Thanks WhatToDo! That is definitely a great example of burning bridges you gave. It's hard to believe but they never see anything as their fault. My w is still waiting for my sisters to apologize for over 10 years ago when we got married and they didn't want to be in the wedding due to drama, then decided they wanted in. My w claims it cost her dad money (he paid for the wedding). She can't let a single thing go!
The vacation was great, but unfortunately my w left treatment after detox (1 week) and claimed the place was trying to hold patients there. I don't think she was fully invested in her recovery. At least she is sober though, and fingers crossed that that continues. This is going to be a long process (isn't is always), and I hope and pray she continues with her AA and gets a good counselor.
Thanks for your praise about the healthy boundaries. It took me a while, but as her lashing out etc got worse, I have gotten fed up and sick of wasting the best years of my life being married to someone that should know how to behave themselves.
It is hard to believe they never see anything as their fault. I think that's part of why it's so hard to find an effective treatment or therapy for BPD, even with DBT the BPD has to actually do it and stick with it, and they lack insight and consistency/a consistent sense of self to build upon. They go where their often extreme, impulsive, dark emotions lead them, and color their memory to fit their current emotional storm. I think it also has to do with a problem in their brains as backed up by brain scans and defense mechanisms learned early in life. The medical professionals I've spoken with concur.
Your wife's complaints are just like my ex's. I'll spare you the examples here but suffice it to say there are very, very, very many. They just don't let things go, yet they expect to be forgiven for everything. The double standard is very frustrating.
I also hope and pray that your wife continues with treatment and therapy!
Part of the struggle when treating a BPD is that they seek help but quickly split their helpers black as "controlling," "abusive" etc. The BPD cries for help but then blames the helper (constant see saw of abandonment and then engulfment fear and resentment). It's a cycle I saw many times and it sounds like that's what happened with her (for example, how she claimed they hold their patients there). I bet they said she did something wrong or said something she considered invalidating and she split them black. This same thing happened with the doctors and therapists that tried to treat my ex. She started off sincerely seeking help and seeming like she had insight, only to quit and blame them as "quacks" "controlling" "trying to fit her into a mold" etc.

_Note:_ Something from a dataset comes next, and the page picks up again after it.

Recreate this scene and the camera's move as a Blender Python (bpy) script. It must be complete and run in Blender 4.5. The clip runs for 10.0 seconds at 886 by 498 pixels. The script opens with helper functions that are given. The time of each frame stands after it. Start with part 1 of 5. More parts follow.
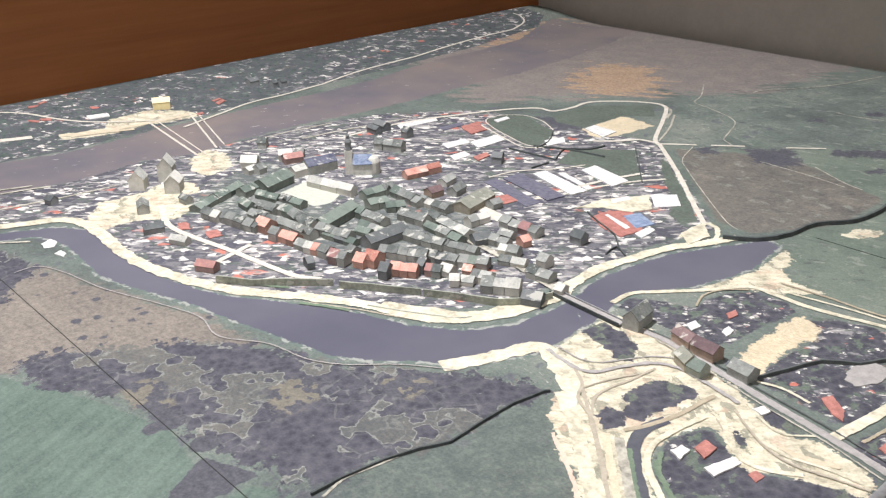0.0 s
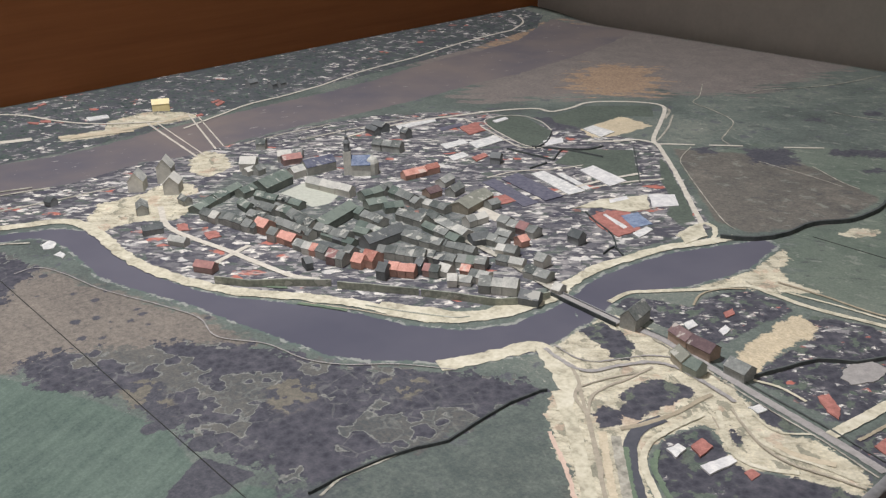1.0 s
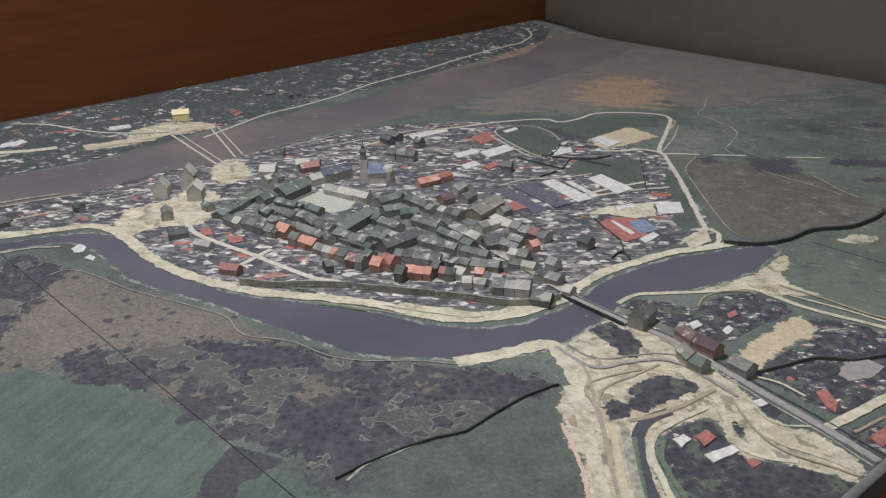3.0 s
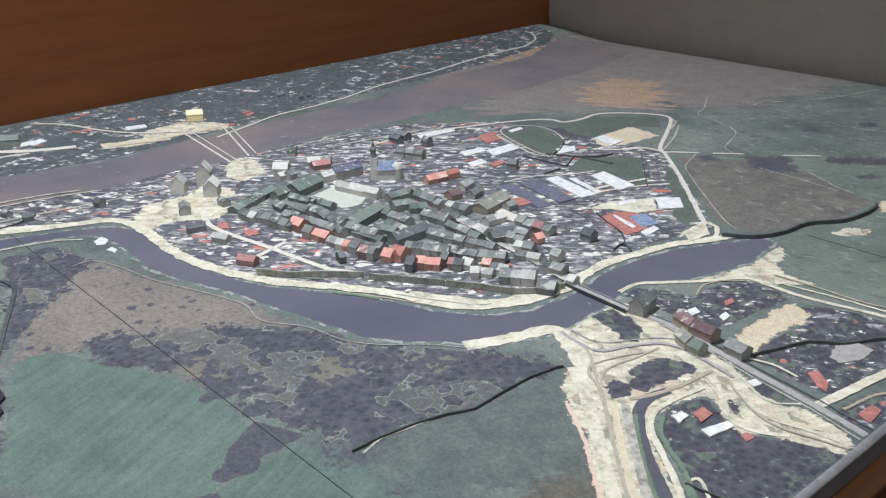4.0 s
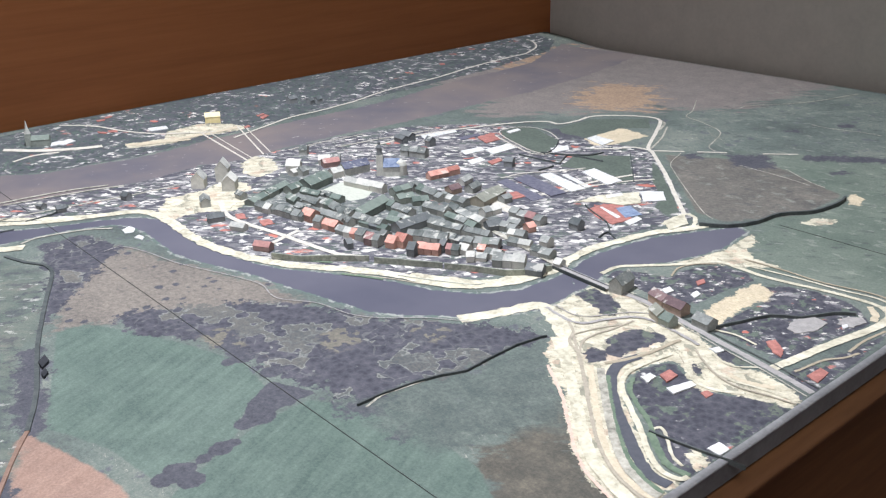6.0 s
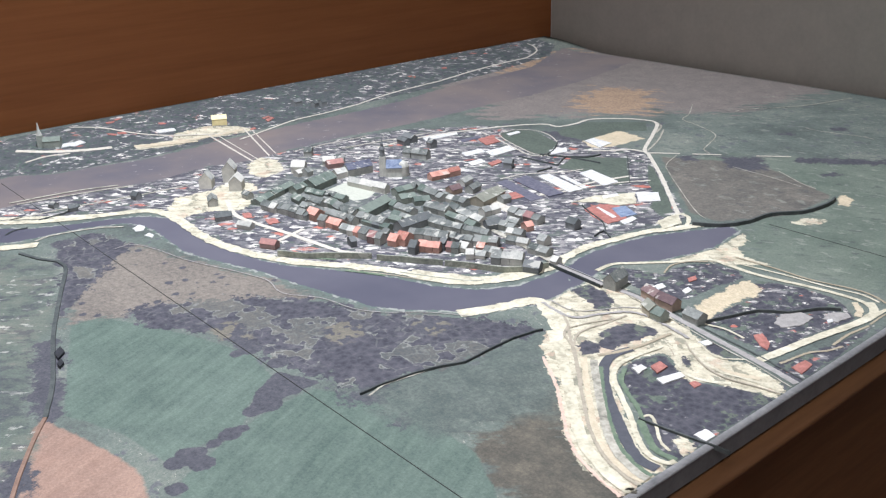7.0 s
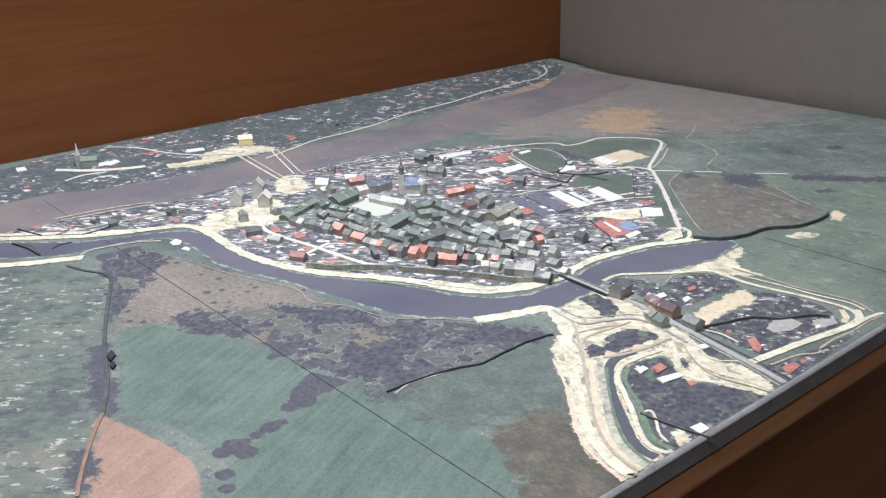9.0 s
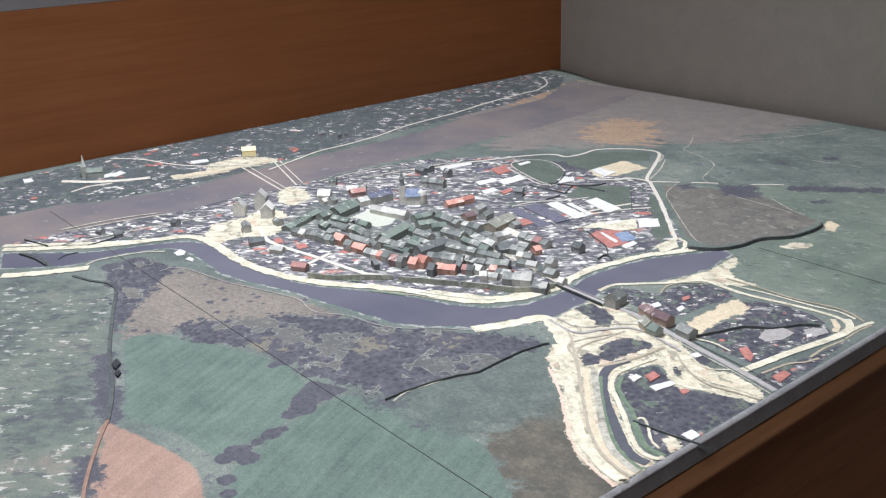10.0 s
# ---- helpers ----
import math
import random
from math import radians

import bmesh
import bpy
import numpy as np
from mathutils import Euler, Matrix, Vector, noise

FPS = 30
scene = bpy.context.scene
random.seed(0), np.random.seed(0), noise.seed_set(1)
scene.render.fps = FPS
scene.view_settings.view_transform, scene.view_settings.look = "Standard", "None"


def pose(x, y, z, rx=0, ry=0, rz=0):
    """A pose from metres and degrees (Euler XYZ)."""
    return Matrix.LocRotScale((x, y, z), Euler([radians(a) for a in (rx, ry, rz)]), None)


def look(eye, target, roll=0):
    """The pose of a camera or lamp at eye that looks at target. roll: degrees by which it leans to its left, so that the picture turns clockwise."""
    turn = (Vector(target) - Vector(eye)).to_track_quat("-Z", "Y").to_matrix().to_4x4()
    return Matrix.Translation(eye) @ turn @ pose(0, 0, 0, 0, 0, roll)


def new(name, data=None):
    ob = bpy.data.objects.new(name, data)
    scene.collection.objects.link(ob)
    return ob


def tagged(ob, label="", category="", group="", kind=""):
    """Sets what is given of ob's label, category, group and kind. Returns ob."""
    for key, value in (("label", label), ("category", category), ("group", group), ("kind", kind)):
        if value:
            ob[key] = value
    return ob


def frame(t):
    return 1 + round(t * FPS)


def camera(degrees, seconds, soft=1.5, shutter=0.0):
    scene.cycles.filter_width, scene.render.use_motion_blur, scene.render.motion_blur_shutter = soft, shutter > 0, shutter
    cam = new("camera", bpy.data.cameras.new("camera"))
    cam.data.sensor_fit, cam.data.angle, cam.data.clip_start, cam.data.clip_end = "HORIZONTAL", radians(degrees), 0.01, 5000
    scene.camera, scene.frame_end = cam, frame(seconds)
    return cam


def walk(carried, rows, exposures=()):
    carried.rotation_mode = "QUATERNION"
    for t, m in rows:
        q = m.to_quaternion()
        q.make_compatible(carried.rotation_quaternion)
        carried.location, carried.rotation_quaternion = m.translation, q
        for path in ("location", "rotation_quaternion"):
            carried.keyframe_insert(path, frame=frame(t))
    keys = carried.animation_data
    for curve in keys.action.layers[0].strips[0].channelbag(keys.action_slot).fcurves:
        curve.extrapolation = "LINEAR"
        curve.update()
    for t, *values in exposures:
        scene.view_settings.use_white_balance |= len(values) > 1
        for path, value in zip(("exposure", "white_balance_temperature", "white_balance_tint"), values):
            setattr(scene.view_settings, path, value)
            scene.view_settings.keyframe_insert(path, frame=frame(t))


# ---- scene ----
import functools

cam = camera(49.8, 10.0, soft=1.28)
PATH = [
    (0, (2.161, -2.356, 0.569), (0.793, -1.145, -0.244), -1.2),
    (0.5, (2.162, -2.351, 0.565), (0.791, -1.142, -0.247), -1.4),
    (1, (2.167, -2.355, 0.569), (0.796, -1.145, -0.242), -1.4),
    (1.5, (2.169, -2.367, 0.571), (0.797, -1.159, -0.24), -1.4),
    (2, (2.172, -2.375, 0.572), (0.799, -1.167, -0.236), -1.5),
    (2.5, (2.184, -2.385, 0.579), (0.805, -1.176, -0.22), -1.4),
    (4, (2.241, -2.452, 0.586), (0.849, -1.244, -0.191), -1.4),
    (4.5, (2.265, -2.471, 0.592), (0.87, -1.265, -0.182), -1.4),
    (5, (2.295, -2.502, 0.595), (0.894, -1.298, -0.171), -1.4),
    (5.5, (2.33, -2.519, 0.599), (0.924, -1.319, -0.162), -1.5),
    (7, (2.4, -2.56, 0.613), (0.982, -1.365, -0.137), -1.5),
    (7.5, (2.421, -2.586, 0.621), (1.001, -1.391, -0.125), -1.5),
    (8, (2.442, -2.61, 0.631), (1.014, -1.419, -0.104), -1.6),
    (8.5, (2.464, -2.627, 0.65), (1.029, -1.438, -0.075), -1.7),
    (9, (2.48, -2.643, 0.654), (1.04, -1.457, -0.066), -1.8),
    (9.5, (2.498, -2.649, 0.66), (1.057, -1.464, -0.061), -1.8),
    (10, (2.508, -2.653, 0.667), (1.057, -1.469, -0.035), -1.9),
]
walk(cam, [(t, look(eye, aim, roll)) for t, eye, aim, roll in PATH],
     exposures=[(0.0, 0.05, 6900, 15), (0.5, -0.35, 6900, 15), (1.0, -0.65, 6900, 15), (1.5, -0.76, 6900, 15), (2.0, -0.9, 6850, 15),
                (2.5, -0.98, 6800, 14), (2.7, -0.98, 6800, 14), (3.8, -0.75, 6400, 13), (4.0, -0.38, 6250, 12), (4.5, 0.34, 6250, 13),
                (5.0, 0.15, 6350, 14), (5.5, 0.03, 6350, 14), (7.0, -0.05, 6350, 14), (10.0, -0.05, 6350, 14)])

# ---- light: a ceiling projector over the table, an unseen ceiling light added behind the camera ----
world = bpy.data.worlds.new("world")
scene.world = world
world.use_nodes = True
world.node_tree.nodes["Background"].inputs[0].default_value = (0.75, 0.85, 1.0, 1)
world.node_tree.nodes["Background"].inputs[1].default_value = 0.6


def lamp(name, kind, m, energy, colour, **more):
    data = bpy.data.lights.new(name, kind)
    data.energy, data.color = energy, colour
    if kind == "SPOT":
        data.spot_size, data.spot_blend, data.shadow_soft_size = more["cone"], more["blend"], more["radius"]
    else:
        data.shape, data.size, data.size_y = "RECTANGLE", more["wide"], more["high"]
    ob = new(name, data)
    ob.matrix_world = m
    return ob


lamp("projector_beam", "SPOT", look((0.92, -1.78, 2.05), (0.92, -1.78, 0)), 325.0, (0.94, 0.97, 1.0),
     cone=radians(120), blend=0.2, radius=0.0006)
# added area lamp, out of view, for the room's soft light from above
lamp("added_room_glow", "AREA", look((2.6, -3.2, 2.13), (2.55, -3.15, 0.0)), 66.0, (1.0, 0.97, 0.94), wide=1.2, high=1.2)


# ---- materials ----
def lin(r, g, b):
    out = []
    for v in (r, g, b):
        v /= 255
        out.append(v / 12.92 if v < 0.04045 else ((v + 0.055) / 1.055) ** 2.4)
    return (*out, 1)


class Net:
    """Short hand for node trees."""

    def __init__(self, name, rough=0.7, spec=0.3):
        self.mat = bpy.data.materials.new(name)
        self.mat.use_nodes = True
        self.t = self.mat.node_tree
        self.bsdf = self.t.nodes["Principled BSDF"]
        self.bsdf.inputs["Roughness"].default_value = rough
        self.bsdf.inputs["Specular IOR Level"].default_value = spec
        self.coord = self.t.nodes.new("ShaderNodeNewGeometry").outputs["Position"]

    def node(self, kind, **inputs):
        n = self.t.nodes.new(kind)
        for key, value in inputs.items():
            self.put(n.inputs[key.replace("_", " ")], value)
        return n

    def put(self, socket, value):
        if isinstance(value, bpy.types.NodeSocket):
            self.t.links.new(value, socket)
        else:
            socket.default_value = value

    def math(self, op, a, b=0.0, c=0.0):
        n = self.t.nodes.new("ShaderNodeMath")
        n.operation = op
        for i, v in enumerate((a, b, c)):
            self.put(n.inputs[i], v)
        return n.outputs[0]

    def mix(self, f, a, b, op="MIX"):
        n = self.t.nodes.new("ShaderNodeMix")
        n.data_type, n.blend_type = "RGBA", op
        self.put(n.inputs[0], f), self.put(n.inputs[6], a), self.put(n.inputs[7], b)
        return n.outputs[2]

    def noise(self, scale, detail=4.0, rough=0.55, vector=None):
        n = self.node("ShaderNodeTexNoise", Scale=scale, Detail=detail, Roughness=rough)
        self.put(n.inputs["Vector"], vector or self.coord)
        return n.outputs["Fac"]

    def cells(self, scale, vector=None, jitter=1.0):
        n = self.node("ShaderNodeTexVoronoi", Scale=scale, Randomness=jitter)
        self.put(n.inputs["Vector"], vector or self.coord)
        return n.outputs["Distance"], n.outputs["Color"]

    def stretch(self, sx, sy, turn=0.0):
        n = self.node("ShaderNodeMapping", Vector=self.coord, Rotation=(0, 0, radians(-turn)))
        m = self.node("ShaderNodeMapping", Vector=n.outputs[0], Scale=(sx, sy, 1))
        return m.outputs[0]

    def ramp(self, f, stops, hard=False):
        n = self.t.nodes.new("ShaderNodeValToRGB")
        n.color_ramp.interpolation = "CONSTANT" if hard else "LINEAR"
        while len(n.color_ramp.elements) < len(stops):
            n.color_ramp.elements.new(0.5)
        for e, (at, c) in zip(n.color_ramp.elements, stops):
            e.position, e.color = at, c
        self.put(n.inputs[0], f)
        return n.outputs[0]

    def step(self, v, low, high):
        n = self.node("ShaderNodeMapRange", Value=v)
        n.interpolation_type = "SMOOTHSTEP"
        for i, x in zip((1, 2, 3, 4), (low, high, 0.0, 1.0)):
            n.inputs[i].default_value = x
        return n.outputs[0]

    def bump(self, height, strength, distance):
        n = self.node("ShaderNodeBump", Height=height, Strength=strength, Distance=distance)
        self.put(self.bsdf.inputs["Normal"], n.outputs[0])

    def colour(self, value):
        self.put(self.bsdf.inputs["Base Color"], value)
        return self.mat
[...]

Good job not wasting the best years of your life! Boundaries are for yourself, not for her. Her crazy will be limitless if you don't set boundaries. I think it was Skip who said on here in another thread that you have to "box in the crazy" and not live in it 24/7 or YOU will also start to feel crazy (hence BPD being called the crazy-making disease and BPD "fleas").
From what I can tell, the only way to survive a BPD relationship long term, and the only way they ever get help, is when their partner (you) has strong boundaries and doesn't enable.
Well done!
I posted another thread recently about boundaries that you may want to check out. It has some great links from this site. You probably already know much of it, but a refresher always helps, especially as your wife is likely to lash out at you and test boundaries whether or not she sticks with the recovery.
I pray that she gets and sustains treatment for the substance abuse and the BPD.
Keep us posted on here and feel free to Pvt mail me anytime (let me know here if you don't know how).
We are all rooting for you and your family and understand the struggle!